• _Provided material_:
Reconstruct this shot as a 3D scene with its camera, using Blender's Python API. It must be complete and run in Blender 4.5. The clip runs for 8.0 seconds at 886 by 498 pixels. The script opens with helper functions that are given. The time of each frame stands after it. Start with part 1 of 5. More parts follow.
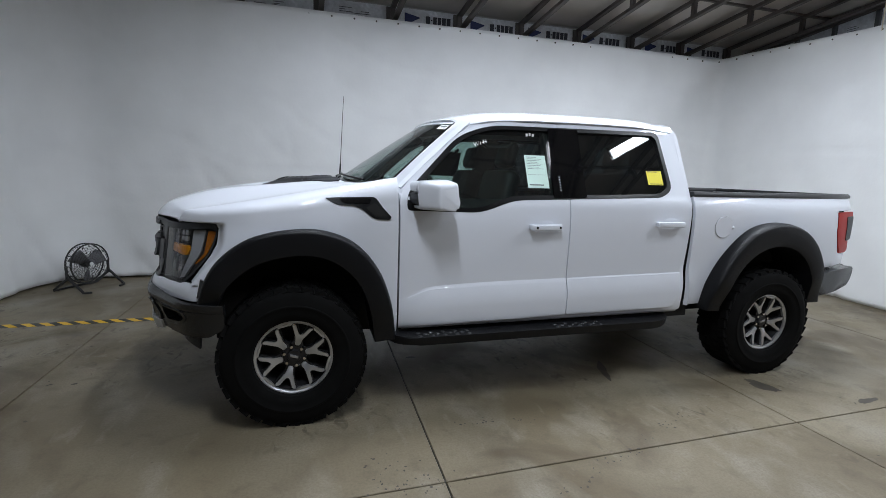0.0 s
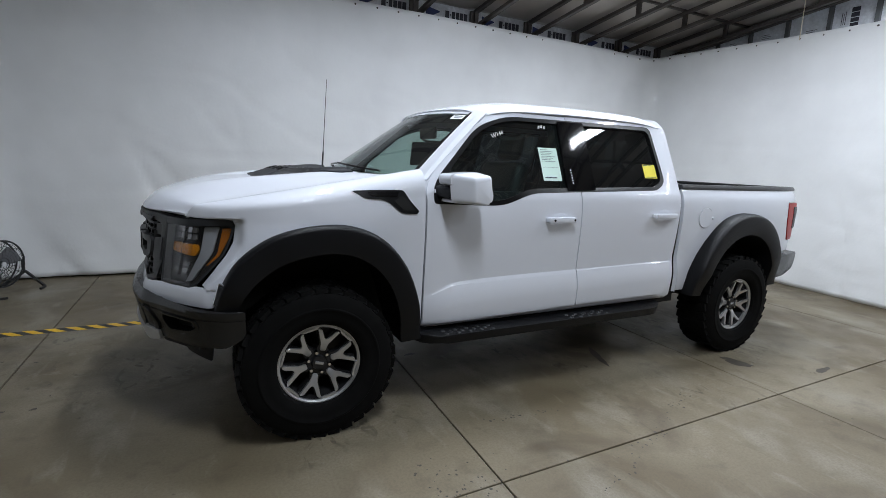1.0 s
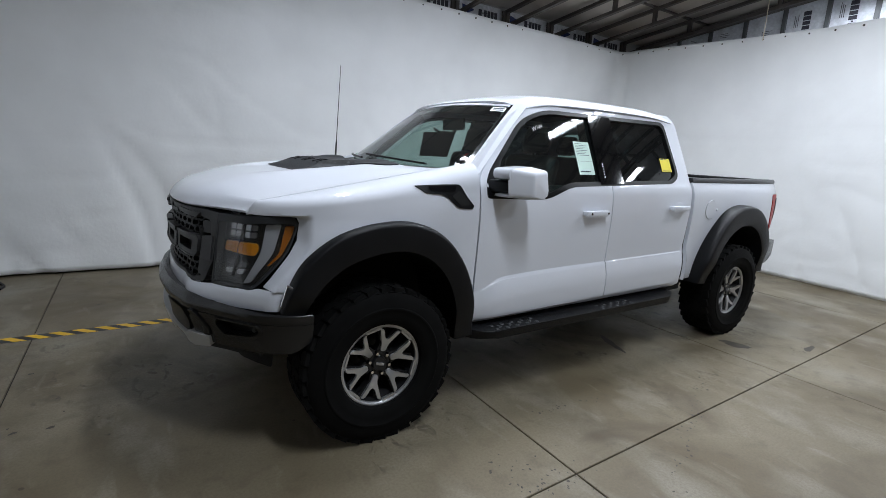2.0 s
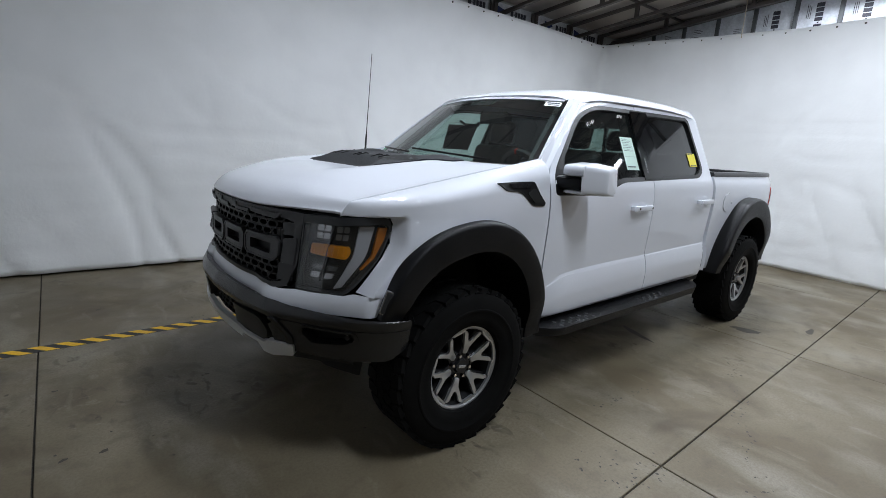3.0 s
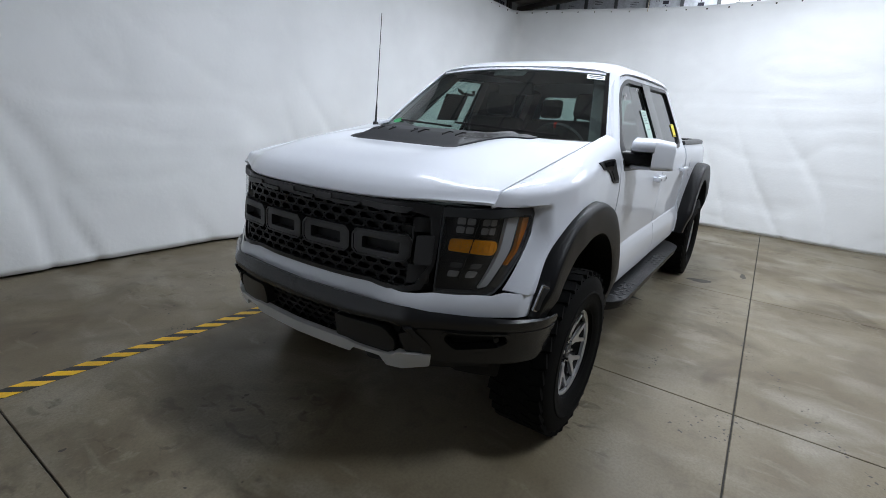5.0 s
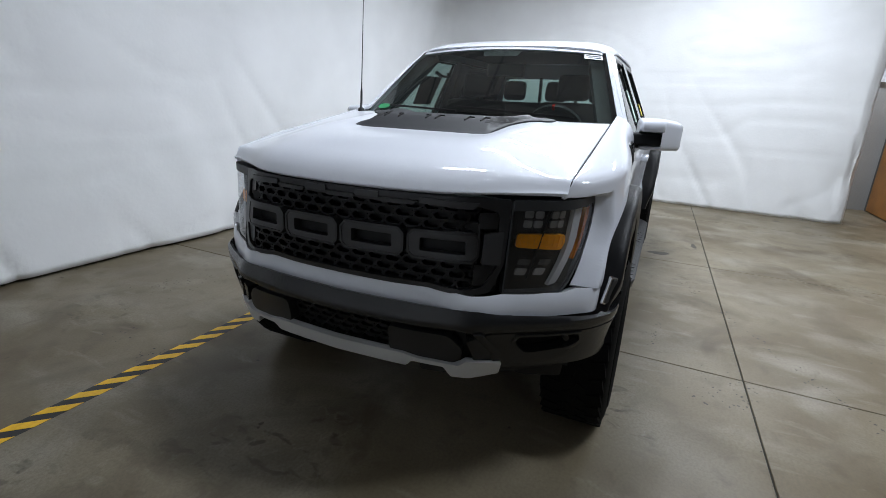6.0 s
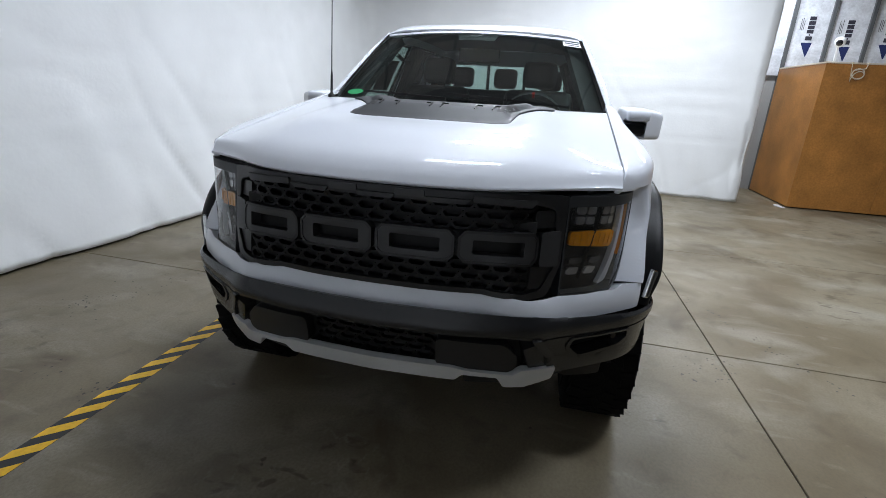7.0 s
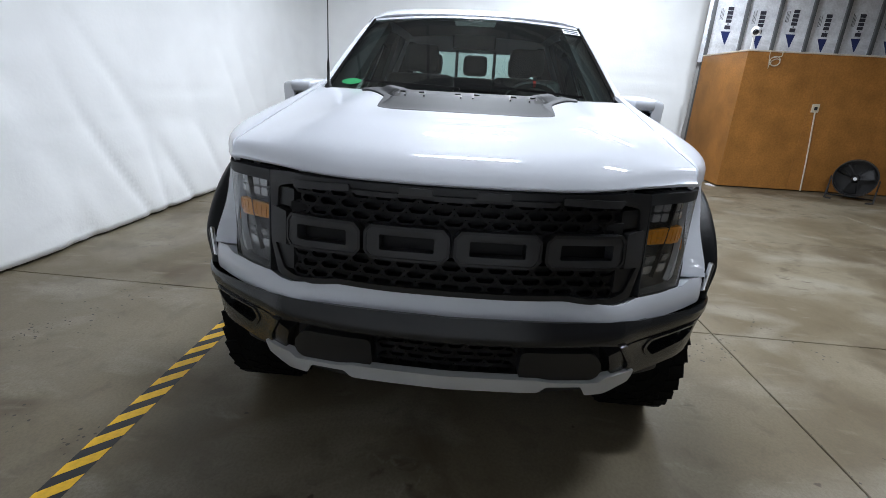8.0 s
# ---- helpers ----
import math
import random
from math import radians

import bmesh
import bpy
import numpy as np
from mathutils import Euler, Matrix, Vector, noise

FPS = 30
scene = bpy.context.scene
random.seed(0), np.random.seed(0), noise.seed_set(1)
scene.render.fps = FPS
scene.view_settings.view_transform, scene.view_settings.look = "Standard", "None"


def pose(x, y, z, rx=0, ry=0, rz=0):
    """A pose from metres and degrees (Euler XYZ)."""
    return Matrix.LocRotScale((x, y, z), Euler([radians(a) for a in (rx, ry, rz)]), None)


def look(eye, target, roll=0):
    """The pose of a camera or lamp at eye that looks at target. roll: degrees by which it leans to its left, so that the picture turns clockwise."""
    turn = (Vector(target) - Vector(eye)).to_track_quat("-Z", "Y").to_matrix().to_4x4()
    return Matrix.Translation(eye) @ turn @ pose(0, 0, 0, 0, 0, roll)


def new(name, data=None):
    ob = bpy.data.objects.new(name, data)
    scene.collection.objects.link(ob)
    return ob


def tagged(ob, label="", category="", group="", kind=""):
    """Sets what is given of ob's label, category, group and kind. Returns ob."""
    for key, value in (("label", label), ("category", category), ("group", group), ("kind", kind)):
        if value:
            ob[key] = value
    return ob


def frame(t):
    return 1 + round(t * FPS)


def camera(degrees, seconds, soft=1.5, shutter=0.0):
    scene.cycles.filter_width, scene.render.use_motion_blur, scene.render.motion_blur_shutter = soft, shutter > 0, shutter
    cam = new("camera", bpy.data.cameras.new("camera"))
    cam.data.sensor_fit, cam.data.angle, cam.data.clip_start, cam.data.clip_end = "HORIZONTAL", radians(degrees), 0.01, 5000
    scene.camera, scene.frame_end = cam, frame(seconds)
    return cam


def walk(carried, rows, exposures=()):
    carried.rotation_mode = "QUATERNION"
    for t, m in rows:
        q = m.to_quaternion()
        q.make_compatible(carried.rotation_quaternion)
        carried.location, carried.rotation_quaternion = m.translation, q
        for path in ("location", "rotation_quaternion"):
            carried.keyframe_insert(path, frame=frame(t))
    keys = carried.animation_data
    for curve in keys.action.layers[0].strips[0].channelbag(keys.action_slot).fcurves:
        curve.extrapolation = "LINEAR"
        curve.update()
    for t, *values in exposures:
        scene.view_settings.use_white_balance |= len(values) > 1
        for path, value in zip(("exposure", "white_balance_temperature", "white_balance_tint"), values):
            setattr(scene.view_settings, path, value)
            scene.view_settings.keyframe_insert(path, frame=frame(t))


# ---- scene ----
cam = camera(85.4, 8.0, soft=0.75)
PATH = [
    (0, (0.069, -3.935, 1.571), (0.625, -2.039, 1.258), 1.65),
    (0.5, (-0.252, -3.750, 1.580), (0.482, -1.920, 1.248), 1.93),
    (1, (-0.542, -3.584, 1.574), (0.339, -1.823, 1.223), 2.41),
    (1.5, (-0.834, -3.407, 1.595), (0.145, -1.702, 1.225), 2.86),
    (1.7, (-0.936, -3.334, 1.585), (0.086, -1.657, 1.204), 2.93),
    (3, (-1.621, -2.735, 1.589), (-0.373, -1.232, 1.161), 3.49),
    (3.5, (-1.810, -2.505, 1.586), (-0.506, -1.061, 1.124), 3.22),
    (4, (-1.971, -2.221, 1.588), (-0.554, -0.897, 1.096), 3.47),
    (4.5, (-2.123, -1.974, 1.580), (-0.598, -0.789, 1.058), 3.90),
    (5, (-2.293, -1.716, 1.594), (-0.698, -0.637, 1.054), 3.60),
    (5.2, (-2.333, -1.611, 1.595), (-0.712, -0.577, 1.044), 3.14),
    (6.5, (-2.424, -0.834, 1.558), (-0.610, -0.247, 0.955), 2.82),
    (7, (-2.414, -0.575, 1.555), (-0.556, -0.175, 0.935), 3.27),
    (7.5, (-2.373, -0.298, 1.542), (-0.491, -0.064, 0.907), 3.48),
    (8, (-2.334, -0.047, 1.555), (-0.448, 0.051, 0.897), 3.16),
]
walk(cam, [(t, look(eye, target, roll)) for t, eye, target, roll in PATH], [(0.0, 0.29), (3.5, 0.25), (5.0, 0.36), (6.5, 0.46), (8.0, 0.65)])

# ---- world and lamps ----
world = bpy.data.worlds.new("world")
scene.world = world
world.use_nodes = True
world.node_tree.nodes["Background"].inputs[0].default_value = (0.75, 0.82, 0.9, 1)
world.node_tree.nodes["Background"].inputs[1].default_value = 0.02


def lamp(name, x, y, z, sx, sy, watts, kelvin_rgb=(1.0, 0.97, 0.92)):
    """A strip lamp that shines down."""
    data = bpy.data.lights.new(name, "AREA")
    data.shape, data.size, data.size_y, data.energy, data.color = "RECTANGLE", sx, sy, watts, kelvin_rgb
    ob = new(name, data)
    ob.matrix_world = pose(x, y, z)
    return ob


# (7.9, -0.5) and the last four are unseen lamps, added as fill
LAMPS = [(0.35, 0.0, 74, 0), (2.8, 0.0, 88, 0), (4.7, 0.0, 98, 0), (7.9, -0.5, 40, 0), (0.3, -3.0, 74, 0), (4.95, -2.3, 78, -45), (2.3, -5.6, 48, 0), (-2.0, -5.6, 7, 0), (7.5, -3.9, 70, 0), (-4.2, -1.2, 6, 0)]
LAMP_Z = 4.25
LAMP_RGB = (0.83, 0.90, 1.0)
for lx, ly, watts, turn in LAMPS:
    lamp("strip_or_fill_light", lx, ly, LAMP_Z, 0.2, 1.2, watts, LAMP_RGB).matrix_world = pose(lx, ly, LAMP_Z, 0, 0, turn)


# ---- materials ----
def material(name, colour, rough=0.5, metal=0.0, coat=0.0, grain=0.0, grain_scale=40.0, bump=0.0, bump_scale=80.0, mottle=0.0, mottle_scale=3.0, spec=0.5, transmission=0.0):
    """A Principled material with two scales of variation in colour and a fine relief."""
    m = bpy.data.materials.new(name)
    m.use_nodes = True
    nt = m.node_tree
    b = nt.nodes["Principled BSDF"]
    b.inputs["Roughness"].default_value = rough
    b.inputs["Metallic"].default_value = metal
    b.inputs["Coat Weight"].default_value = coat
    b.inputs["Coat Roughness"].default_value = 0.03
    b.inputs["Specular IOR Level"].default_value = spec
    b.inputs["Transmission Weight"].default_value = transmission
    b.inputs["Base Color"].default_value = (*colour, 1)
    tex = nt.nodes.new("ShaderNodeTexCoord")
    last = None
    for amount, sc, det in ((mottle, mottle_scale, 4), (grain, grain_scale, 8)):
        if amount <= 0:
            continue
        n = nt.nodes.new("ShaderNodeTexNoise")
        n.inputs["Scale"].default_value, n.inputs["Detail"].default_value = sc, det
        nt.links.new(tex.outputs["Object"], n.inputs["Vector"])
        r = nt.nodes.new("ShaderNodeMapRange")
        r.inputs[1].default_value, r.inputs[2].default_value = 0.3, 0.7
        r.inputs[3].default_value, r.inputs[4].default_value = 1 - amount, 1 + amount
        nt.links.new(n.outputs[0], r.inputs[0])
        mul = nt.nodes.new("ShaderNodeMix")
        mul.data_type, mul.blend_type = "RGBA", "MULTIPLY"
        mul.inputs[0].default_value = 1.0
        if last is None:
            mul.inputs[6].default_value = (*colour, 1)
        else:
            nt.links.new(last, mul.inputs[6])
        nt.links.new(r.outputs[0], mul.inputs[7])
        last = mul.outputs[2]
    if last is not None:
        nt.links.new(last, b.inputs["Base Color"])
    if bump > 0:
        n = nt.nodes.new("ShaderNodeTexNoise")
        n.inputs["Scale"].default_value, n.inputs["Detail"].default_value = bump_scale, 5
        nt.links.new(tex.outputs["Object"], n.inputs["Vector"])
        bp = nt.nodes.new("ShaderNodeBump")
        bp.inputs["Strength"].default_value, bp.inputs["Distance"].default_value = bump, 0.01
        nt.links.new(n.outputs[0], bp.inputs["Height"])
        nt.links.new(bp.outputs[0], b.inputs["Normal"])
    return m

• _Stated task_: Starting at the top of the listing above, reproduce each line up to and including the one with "for t, m in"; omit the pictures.

• _Task answer_:
Reconstruct this shot as a 3D scene with its camera, using Blender's Python API. It must be complete and run in Blender 4.5. The clip runs for 8.0 seconds at 886 by 498 pixels. The script opens with helper functions that are given. The time of each frame stands after it. Start with part 1 of 5. More parts follow.
0.0 s
1.0 s
2.0 s
3.0 s
5.0 s
6.0 s
7.0 s
8.0 s
# ---- helpers ----
import math
import random
from math import radians

import bmesh
import bpy
import numpy as np
from mathutils import Euler, Matrix, Vector, noise

FPS = 30
scene = bpy.context.scene
random.seed(0), np.random.seed(0), noise.seed_set(1)
scene.render.fps = FPS
scene.view_settings.view_transform, scene.view_settings.look = "Standard", "None"


def pose(x, y, z, rx=0, ry=0, rz=0):
    """A pose from metres and degrees (Euler XYZ)."""
    return Matrix.LocRotScale((x, y, z), Euler([radians(a) for a in (rx, ry, rz)]), None)


def look(eye, target, roll=0):
    """The pose of a camera or lamp at eye that looks at target. roll: degrees by which it leans to its left, so that the picture turns clockwise."""
    turn = (Vector(target) - Vector(eye)).to_track_quat("-Z", "Y").to_matrix().to_4x4()
    return Matrix.Translation(eye) @ turn @ pose(0, 0, 0, 0, 0, roll)


def new(name, data=None):
    ob = bpy.data.objects.new(name, data)
    scene.collection.objects.link(ob)
    return ob


def tagged(ob, label="", category="", group="", kind=""):
    """Sets what is given of ob's label, category, group and kind. Returns ob."""
    for key, value in (("label", label), ("category", category), ("group", group), ("kind", kind)):
        if value:
            ob[key] = value
    return ob


def frame(t):
    return 1 + round(t * FPS)


def camera(degrees, seconds, soft=1.5, shutter=0.0):
    scene.cycles.filter_width, scene.render.use_motion_blur, scene.render.motion_blur_shutter = soft, shutter > 0, shutter
    cam = new("camera", bpy.data.cameras.new("camera"))
    cam.data.sensor_fit, cam.data.angle, cam.data.clip_start, cam.data.clip_end = "HORIZONTAL", radians(degrees), 0.01, 5000
    scene.camera, scene.frame_end = cam, frame(seconds)
    return cam


def walk(carried, rows, exposures=()):
    carried.rotation_mode = "QUATERNION"
    for t, m in rows:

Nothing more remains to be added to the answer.